What You Can Do — Starting Today

Ready to make a difference? Start by sharing this data with your local representatives, or join organizations working on road safety advocacy in your city. Small actions, when multiplied across millions of drivers, save lives.

  • Slow down — especially on rural roads or straight highways
  • Wear your helmet and seatbelt every time — even in the back seat
  • Support crash reporting transparency in your city or state
  • Share stories that highlight blackspots or unsafe roads
  • Demand your local leaders prioritize road safety — not just road building

Conclusion: India’s Road Safety Crisis Isn’t Inevitable — It’s a Policy Choice

Every country that reduced road deaths did so by making safety a political priority, not a bureaucratic checkbox.

The data shows what works: coordinated trauma care, consistent enforcement, and transparent accountability.
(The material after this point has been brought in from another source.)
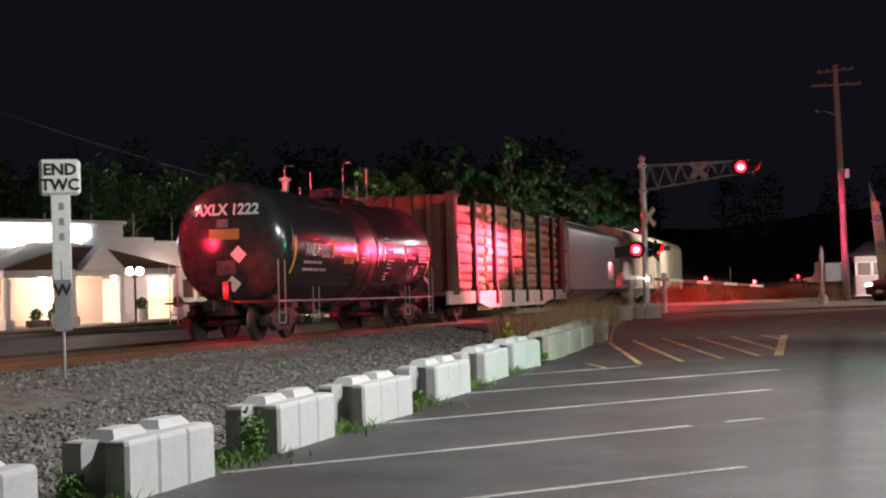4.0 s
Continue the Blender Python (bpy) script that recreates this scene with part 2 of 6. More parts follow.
def rod(bm, a, b, r0, r1=None, n=10, mat=0, caps=True):
    """A round bar from a to b."""
    a, b = Vector(a), Vector(b)
    r1 = r0 if r1 is None else r1
    q = (b - a).to_track_quat("Z", "Y")
    ring = []
    for p, r in ((a, r0), (b, r1)):
        ring.append([bm.verts.new(p + q @ Vector((r * math.cos(k * math.tau / n), r * math.sin(k * math.tau / n), 0))) for k in range(n)])
    for k in range(n):
        bm.faces.new((ring[0][k], ring[0][(k + 1) % n], ring[1][(k + 1) % n], ring[1][k])).material_index = mat
    if caps:
        bm.faces.new(ring[0][::-1]).material_index = mat
        bm.faces.new(ring[1]).material_index = mat
    return bm


def turned(bm, profile, m=None, n=24, mat=0):
    """A body of revolution about z, from rows of (radius, height)."""
    rings = []
    for r, z in profile:
        if r < 1e-5:
            rings.append([bm.verts.new((0, 0, z))])
        else:
            rings.append([bm.verts.new((r * math.cos(k * math.tau / n), r * math.sin(k * math.tau / n), z)) for k in range(n)])
    for a, b in zip(rings, rings[1:]):
        for k in range(n):
            j = (k + 1) % n
            if len(a) == 1 and len(b) == 1:
                continue
            if len(a) == 1:
                f = bm.faces.new((a[0], b[j], b[k]))
            elif len(b) == 1:
                f = bm.faces.new((a[k], a[j], b[0]))
            else:
                f = bm.faces.new((a[k], a[j], b[j], b[k]))
            f.material_index = mat
    if m is not None:
        bmesh.ops.transform(bm, matrix=m, verts=[v for r in rings for v in r])
    return bm


def tube(bm, pts, r, n=6):
    """One continuous bar along many points."""
    rings = []
    for k, p in enumerate(pts):
        d = (Vector(pts[min(k + 1, len(pts) - 1)]) - Vector(pts[max(k - 1, 0)])).to_track_quat("Z", "Y")
        rings.append([bm.verts.new(Vector(p) + d @ Vector((r * math.cos(j * math.tau / n), r * math.sin(j * math.tau / n), 0))) for j in range(n)])
    for a, b in zip(rings, rings[1:]):
        for j in range(n):
            bm.faces.new((a[j], a[(j + 1) % n], b[(j + 1) % n], b[j]))
    bm.faces.new(rings[0][::-1])
    bm.faces.new(rings[-1])
    return bm


def prism(bm, outline, z0, z1, m=None, mat=0):
    """An upright slab over a plan outline."""
    lo = [bm.verts.new((x, y, z0)) for x, y in outline]
    hi = [bm.verts.new((x, y, z1)) for x, y in outline]
    n = len(outline)
    for k in range(n):
        bm.faces.new((lo[k], lo[(k + 1) % n], hi[(k + 1) % n], hi[k])).material_index = mat
    bm.faces.new(hi).material_index = mat
    bm.faces.new(lo[::-1]).material_index = mat
    if m is not None:
        bmesh.ops.transform(bm, matrix=m, verts=lo + hi)
    return bm


B = bmesh.new


def text_mesh(name, words, size, material, parent, m, label="", bold=0.0, depth=0.004, align="CENTER", split=False, bend=None):
    c = bpy.data.curves.new(name, "FONT")
    c.body, c.size, c.extrude, c.offset, c.align_x, c.align_y = words, size, depth, bold, align, "CENTER"
    c.resolution_u = 3
    tmp = bpy.data.objects.new(name, c)
    me = bpy.data.meshes.new_from_object(tmp)
    bpy.data.objects.remove(tmp)
    me.materials.clear()
    me.materials.append(material)
    if not split:
        ob = new(name, me)
        ob.parent = parent
        ob.matrix_basis = m
        return tagged(ob, label)
    # one part a character
    bm = bmesh.new()
    bm.from_mesh(me)
    if bend:
        bmesh.ops.transform(bm, matrix=m, verts=bm.verts)
        for v in bm.verts:
            v.co = bend(v.co)
        m = Matrix.Identity(4)
    left = set(bm.faces)
    while left:
        island, queue = [], [left.pop()]
        while queue:
            f = queue.pop()
            island.append(f)
            for e in f.edges:
                for g in e.link_faces:
                    if g in left:
                        left.remove(g)
                        queue.append(g)
        verts = sorted({v for f in island for v in f.verts}, key=lambda v: v.index)
        at = {v: k for k, v in enumerate(verts)}
        one = bpy.data.meshes.new(name)
        one.from_pydata([v.co[:] for v in verts], [], [[at[v] for v in f.verts] for f in island])
        one.materials.append(material)
        ob = new(name, one)
        ob.parent = parent
        ob.matrix_basis = m
        tagged(ob, label)
    bm.free()


# ---- the plan: the track runs straight, the lot lies beside it, the road crosses it ----
def track_x(y):
    return -14.145 + 0.0857 * y


def rail_z(y):
    """The rails' top: the track falls gently away from the lot."""
    return 0.25 - 0.0153 * (y - 33)


TRACK_TURN = -math.degrees(math.atan(0.0857))
TRACK_FALL = -math.degrees(math.atan(0.0153))
ALONG = math.cos(math.atan(0.0857))


def on_track(y, z=0.0):
    """A pose on the track's middle line at the rails' top, +y along the train's way."""
    return pose(track_x(y), y, rail_z(y) + z, TRACK_FALL, 0, TRACK_TURN)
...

The question isn’t whether India can afford to implement these solutions — it’s whether we can afford not to.

Because behind every crash statistic is a family that didn’t get to say goodbye. And that’s a price too high for any highway.

India’s road safety crisis isn’t inevitable — it’s a choice. The question is whether we’ll choose to act before the next three minutes are up.